» **Written task**
Please output the data below exactly as given, starting at its first line and stopping after the line that contains "return self.lathe([(r, 0), (r".

» **Data shown**
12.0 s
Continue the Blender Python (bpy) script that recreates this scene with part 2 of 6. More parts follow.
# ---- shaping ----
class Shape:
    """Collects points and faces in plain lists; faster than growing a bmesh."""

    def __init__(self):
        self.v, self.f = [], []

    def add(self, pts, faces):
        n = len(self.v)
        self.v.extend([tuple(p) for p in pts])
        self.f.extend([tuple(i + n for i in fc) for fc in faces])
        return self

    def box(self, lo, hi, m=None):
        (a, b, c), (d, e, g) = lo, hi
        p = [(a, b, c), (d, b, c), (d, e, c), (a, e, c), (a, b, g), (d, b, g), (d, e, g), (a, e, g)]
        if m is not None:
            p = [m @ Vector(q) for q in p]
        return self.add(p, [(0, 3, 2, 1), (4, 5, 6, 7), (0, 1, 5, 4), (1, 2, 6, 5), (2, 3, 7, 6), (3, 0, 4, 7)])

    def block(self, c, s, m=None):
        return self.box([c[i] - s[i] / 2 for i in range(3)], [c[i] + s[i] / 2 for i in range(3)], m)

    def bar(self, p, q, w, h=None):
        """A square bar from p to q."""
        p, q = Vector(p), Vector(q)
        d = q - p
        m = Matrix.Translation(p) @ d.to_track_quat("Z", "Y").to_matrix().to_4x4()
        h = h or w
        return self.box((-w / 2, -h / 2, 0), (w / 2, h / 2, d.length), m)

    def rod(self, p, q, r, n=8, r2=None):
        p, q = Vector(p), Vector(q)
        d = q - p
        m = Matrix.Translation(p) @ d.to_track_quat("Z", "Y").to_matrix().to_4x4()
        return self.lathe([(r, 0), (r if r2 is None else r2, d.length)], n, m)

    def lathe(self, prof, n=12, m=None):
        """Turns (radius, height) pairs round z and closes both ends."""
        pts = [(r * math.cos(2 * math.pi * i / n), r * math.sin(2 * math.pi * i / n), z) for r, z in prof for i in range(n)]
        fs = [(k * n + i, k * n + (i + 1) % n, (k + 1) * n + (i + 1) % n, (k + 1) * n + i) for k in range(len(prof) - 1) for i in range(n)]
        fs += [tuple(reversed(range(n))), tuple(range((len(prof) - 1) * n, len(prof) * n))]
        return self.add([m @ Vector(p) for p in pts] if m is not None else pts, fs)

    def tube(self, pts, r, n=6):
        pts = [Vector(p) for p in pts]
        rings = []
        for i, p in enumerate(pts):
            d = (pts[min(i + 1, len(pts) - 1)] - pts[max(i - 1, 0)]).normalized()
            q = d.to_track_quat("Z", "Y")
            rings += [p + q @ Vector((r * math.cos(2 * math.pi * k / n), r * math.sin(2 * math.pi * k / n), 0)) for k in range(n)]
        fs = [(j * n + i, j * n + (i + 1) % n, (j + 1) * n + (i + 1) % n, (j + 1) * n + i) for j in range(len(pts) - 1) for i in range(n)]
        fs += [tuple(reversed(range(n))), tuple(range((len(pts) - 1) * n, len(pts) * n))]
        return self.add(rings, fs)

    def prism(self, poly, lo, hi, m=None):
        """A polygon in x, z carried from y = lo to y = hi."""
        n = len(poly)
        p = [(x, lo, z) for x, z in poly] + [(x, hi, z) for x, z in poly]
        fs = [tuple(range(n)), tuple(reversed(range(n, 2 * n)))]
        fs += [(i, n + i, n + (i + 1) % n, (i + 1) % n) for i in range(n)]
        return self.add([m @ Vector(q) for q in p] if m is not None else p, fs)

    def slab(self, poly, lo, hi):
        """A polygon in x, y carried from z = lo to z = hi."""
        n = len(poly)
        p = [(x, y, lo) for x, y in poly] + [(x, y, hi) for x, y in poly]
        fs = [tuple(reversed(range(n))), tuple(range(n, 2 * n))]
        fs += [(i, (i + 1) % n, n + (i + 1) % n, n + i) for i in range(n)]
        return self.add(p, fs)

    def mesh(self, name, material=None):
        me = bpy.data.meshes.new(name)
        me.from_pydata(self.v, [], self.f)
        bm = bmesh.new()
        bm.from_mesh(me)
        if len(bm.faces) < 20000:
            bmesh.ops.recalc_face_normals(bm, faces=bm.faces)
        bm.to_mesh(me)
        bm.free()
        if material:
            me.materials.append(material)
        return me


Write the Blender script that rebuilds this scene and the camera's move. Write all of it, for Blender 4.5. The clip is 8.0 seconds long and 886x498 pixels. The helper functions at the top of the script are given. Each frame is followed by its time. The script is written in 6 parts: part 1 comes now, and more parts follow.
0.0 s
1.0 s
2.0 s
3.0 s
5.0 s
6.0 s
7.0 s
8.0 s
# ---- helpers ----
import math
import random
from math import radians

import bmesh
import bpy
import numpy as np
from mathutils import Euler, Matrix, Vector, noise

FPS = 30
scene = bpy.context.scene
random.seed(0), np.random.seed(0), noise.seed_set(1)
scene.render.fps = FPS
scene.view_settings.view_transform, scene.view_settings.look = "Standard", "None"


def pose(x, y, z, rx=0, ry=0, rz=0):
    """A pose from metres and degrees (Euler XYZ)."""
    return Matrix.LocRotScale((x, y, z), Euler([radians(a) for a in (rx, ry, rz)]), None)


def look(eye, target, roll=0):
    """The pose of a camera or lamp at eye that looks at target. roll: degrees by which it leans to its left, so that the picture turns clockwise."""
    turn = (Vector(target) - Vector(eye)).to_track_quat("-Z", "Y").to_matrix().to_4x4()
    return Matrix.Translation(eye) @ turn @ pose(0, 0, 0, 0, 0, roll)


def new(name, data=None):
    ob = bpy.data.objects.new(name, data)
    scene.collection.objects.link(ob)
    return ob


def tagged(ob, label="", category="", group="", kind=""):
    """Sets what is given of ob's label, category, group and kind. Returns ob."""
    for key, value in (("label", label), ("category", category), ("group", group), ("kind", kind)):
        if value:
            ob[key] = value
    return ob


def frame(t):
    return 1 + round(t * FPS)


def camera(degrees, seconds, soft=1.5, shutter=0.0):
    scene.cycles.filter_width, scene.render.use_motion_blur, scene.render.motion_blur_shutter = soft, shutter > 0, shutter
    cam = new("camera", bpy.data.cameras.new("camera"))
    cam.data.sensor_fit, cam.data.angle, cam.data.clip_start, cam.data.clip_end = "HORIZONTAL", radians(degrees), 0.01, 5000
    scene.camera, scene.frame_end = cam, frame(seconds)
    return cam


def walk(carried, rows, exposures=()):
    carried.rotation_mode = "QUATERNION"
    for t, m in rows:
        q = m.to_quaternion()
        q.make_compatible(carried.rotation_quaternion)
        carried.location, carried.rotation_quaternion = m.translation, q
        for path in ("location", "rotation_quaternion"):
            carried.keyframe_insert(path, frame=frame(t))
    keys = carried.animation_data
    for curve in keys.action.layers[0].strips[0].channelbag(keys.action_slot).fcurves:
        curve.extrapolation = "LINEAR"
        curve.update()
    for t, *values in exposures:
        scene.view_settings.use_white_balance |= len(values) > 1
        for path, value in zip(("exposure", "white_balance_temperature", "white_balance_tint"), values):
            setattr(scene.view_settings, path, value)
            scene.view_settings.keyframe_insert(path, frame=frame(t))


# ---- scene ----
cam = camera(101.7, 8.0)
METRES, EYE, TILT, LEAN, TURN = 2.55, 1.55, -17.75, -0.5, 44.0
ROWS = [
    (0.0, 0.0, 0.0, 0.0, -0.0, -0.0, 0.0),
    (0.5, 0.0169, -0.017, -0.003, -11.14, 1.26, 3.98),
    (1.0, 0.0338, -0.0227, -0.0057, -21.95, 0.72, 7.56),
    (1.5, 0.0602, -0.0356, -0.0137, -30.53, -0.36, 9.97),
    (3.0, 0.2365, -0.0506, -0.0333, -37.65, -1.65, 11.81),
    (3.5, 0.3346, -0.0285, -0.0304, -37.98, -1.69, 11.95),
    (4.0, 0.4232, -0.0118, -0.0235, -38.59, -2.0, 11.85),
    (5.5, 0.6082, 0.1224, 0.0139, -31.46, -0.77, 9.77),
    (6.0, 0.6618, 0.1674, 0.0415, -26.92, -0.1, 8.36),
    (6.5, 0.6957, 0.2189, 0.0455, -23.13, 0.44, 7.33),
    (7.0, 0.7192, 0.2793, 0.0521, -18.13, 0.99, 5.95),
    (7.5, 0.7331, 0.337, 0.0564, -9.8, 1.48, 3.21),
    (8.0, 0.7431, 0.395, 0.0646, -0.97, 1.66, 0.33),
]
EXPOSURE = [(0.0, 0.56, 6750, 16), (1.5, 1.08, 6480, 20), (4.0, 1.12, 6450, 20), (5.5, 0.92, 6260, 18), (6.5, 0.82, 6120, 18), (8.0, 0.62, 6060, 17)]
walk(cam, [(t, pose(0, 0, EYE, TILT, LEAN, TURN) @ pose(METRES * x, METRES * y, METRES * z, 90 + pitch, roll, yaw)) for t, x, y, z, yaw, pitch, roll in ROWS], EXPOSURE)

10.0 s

» **Exercise response**
12.0 s
Continue the Blender Python (bpy) script that recreates this scene with part 2 of 6. More parts follow.
# ---- shaping ----
class Shape:
    """Collects points and faces in plain lists; faster than growing a bmesh."""

    def __init__(self):
        self.v, self.f = [], []

    def add(self, pts, faces):
        n = len(self.v)
        self.v.extend([tuple(p) for p in pts])
        self.f.extend([tuple(i + n for i in fc) for fc in faces])
        return self

    def box(self, lo, hi, m=None):
        (a, b, c), (d, e, g) = lo, hi
        p = [(a, b, c), (d, b, c), (d, e, c), (a, e, c), (a, b, g), (d, b, g), (d, e, g), (a, e, g)]
        if m is not None:
            p = [m @ Vector(q) for q in p]
        return self.add(p, [(0, 3, 2, 1), (4, 5, 6, 7), (0, 1, 5, 4), (1, 2, 6, 5), (2, 3, 7, 6), (3, 0, 4, 7)])

    def block(self, c, s, m=None):
        return self.box([c[i] - s[i] / 2 for i in range(3)], [c[i] + s[i] / 2 for i in range(3)], m)

    def bar(self, p, q, w, h=None):
        """A square bar from p to q."""
        p, q = Vector(p), Vector(q)
        d = q - p
        m = Matrix.Translation(p) @ d.to_track_quat("Z", "Y").to_matrix().to_4x4()
        h = h or w
        return self.box((-w / 2, -h / 2, 0), (w / 2, h / 2, d.length), m)

    def rod(self, p, q, r, n=8, r2=None):
        p, q = Vector(p), Vector(q)
        d = q - p
        m = Matrix.Translation(p) @ d.to_track_quat("Z", "Y").to_matrix().to_4x4()
        return self.lathe([(r, 0), (r if r2 is None else r2, d.length)], n, m)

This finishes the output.